** BEGIN Information shown **

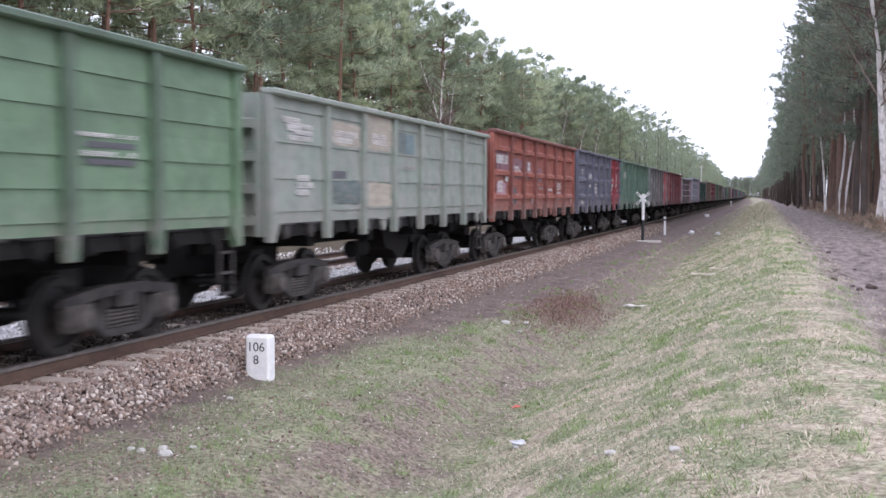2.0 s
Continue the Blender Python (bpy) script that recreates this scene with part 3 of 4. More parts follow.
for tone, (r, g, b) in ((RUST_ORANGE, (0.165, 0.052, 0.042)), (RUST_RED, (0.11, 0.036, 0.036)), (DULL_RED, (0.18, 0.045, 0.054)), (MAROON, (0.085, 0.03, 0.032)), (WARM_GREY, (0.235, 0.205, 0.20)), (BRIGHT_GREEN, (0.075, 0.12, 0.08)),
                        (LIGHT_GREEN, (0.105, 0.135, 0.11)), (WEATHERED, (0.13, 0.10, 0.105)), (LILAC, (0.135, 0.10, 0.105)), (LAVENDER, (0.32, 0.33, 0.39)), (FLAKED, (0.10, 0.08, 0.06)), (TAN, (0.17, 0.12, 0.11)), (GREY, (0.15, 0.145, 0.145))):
    RUSTY_SHADED[tone.name] = coat(tone.name + "_on_posts", r, g, b, rust=0.6)
W, D, B = WHITEMARK, DARKMARK, BLUEMARK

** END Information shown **

#### Set exercise:
Transcribe the preceding listing in its entirety and with exact wording, leaving out pictures.

#### Exercise output:
2.0 s
Continue the Blender Python (bpy) script that recreates this scene with part 3 of 4. More parts follow.
for tone, (r, g, b) in ((RUST_ORANGE, (0.165, 0.052, 0.042)), (RUST_RED, (0.11, 0.036, 0.036)), (DULL_RED, (0.18, 0.045, 0.054)), (MAROON, (0.085, 0.03, 0.032)), (WARM_GREY, (0.235, 0.205, 0.20)), (BRIGHT_GREEN, (0.075, 0.12, 0.08)),
                        (LIGHT_GREEN, (0.105, 0.135, 0.11)), (WEATHERED, (0.13, 0.10, 0.105)), (LILAC, (0.135, 0.10, 0.105)), (LAVENDER, (0.32, 0.33, 0.39)), (FLAKED, (0.10, 0.08, 0.06)), (TAN, (0.17, 0.12, 0.11)), (GREY, (0.15, 0.145, 0.145))):
    RUSTY_SHADED[tone.name] = coat(tone.name + "_on_posts", r, g, b, rust=0.6)
W, D, B = WHITEMARK, DARKMARK, BLUEMARK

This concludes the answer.